Dicey's Song Chapter 1 Summary

  • Dicey’s just finished painting the barn, and she’s lying in the front yard under the mulberry tree in only her shorts. Dicey don’t need no stinkin’ shirt. Instead, she’s just letting the paint dry on her skin.
  • She tells us where her siblings are: James and Gram have taken the motorboat to town, where they’re going to the grocery store and library. Maybeth’s in her room doing makeup homework so she won’t be held back in 3rd grade. Sammy’s in the backyard working on the garden because Gram told them they have to grow more food now that there are more mouths to feed.
  • Dicey recounts the day when she tried to take the sailboat out on the water and it started to sink. She decided to restore it, and James is getting her library books about how to do it. The boat’s back in the barn, and Dicey’s been scraping off the old layers of paint in her spare time.
  • She thinks about getting a job and wonders what kind of job she can get, since she’s underage. Even though Gram has told her not to worry, she wants to contribute to the household income.
  • When James and Gram get home, Dicey and Sammy help them carry in the groceries. Gram says Dicey’s too big to be running around without a shirt. Dicey asks James if that’s true, and he acts embarrassed. We'll take that as a yes.
  • Dicey washes off the paint with turpentine, goes for a quick swim with Sammy, puts on a shirt, and sits down for a lunch of peanut butter sandwiches and apples.
  • Maybeth comes downstairs for lunch and Gram asks how many assignments she finished. Maybeth says four. She says she’s having trouble with fractions and remembering vocabulary words.

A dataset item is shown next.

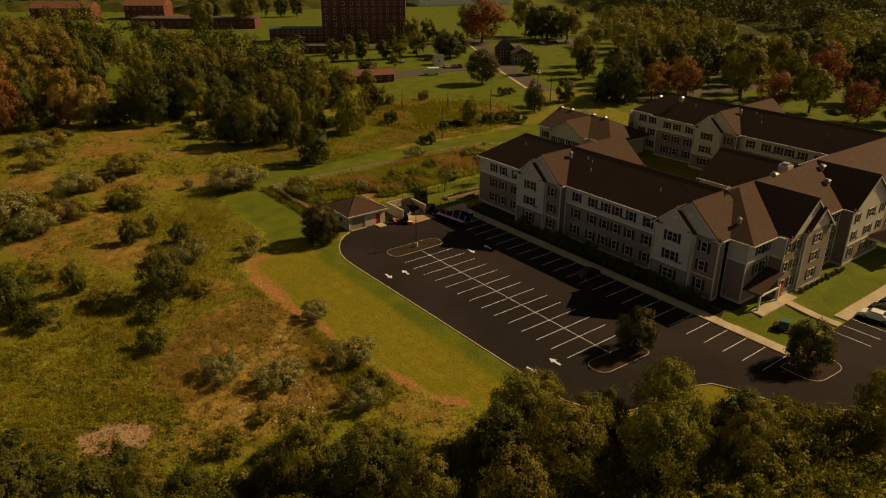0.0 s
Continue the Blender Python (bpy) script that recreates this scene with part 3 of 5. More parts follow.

  • Dicey tells Maybeth they’ll work on fractions after dinner and asks Gram if she can go downtown. Gram says yes. So Dicey finishes her lunch and rides to Millie Tydings’s grocery store to ask for a job.
  • Millie says she doesn’t make enough money to hire someone, but Dicey says if Millie will let her clean for seven hours a week and pay her a dollar an hour, she’ll snazz the place up so more people will shop there.
  • Millie agrees to give it a try for three weeks, and Dicey’s psyched. She can give herself and each sibling a buck a week for an allowance, and give the rest to Gram.
  • At dinner, Dicey tells the fam about her job. Gram says Millie’s not very smart, but gives Dicey permission to work anyways. Then Gram tells them she’s going downtown next week to apply for welfare and talk to a lawyer about adopting them.
  • Sammy asks about Momma, Dicey says Momma’s sick, and Sammy asks how Momma eats. Gram says they have her on a feeding tube. She tells Sammy that if Momma gets well, she can come and live with them, too.
  • After dinner, Gram and Sammy play checkers and Dicey tries to explain to Maybeth about fractions. but Maybeth doesn’t get it.
  • James is reading Gram’s big thick Bible, and he realizes there’s a family tree inside the cover. Everybody’s written into it up to Gram’s children. Dicey thinks she and her siblings should be written into it, too.
  • Which is exactly what Gram does. Sammy says, "Good-o," which he’ll say about a million more times throughout the book.
  • Dicey goes out on the dock, looks up at the stars, and ponders Life and Momma for a while. When she comes back inside, Gram has already put Maybeth and Sammy to bed, which upsets Dicey a little. 
  • But hey, at least James is still up. He tells Dicey he’s nervous about school, because he’s never fit in. He tells Dicey she doesn’t get it, because everything is easy for her. Dicey tells him not to worry and goes to read her boatbuilding book in bed.
  • Over the next week, Dicey settles into her routine of work and school. She hates home ec, where her teacher, Miss Eversleigh, teaches them girly stuff like cooking and sewing.
  • The following Wednesday, Dicey comes home and helps Gram shuck the last of the corn from the garden. Gram says Maybeth brought home a note from her music teacher asking for a conference.
  • Dicey starts to worry, but Gram tells her not to. According to Gram (and pretty much everyone who has read Homecoming), Dicey’s been responsible for a long time, and she needs to chill now. Dicey nods and goes out to the barn to work on her precious, the sailboat.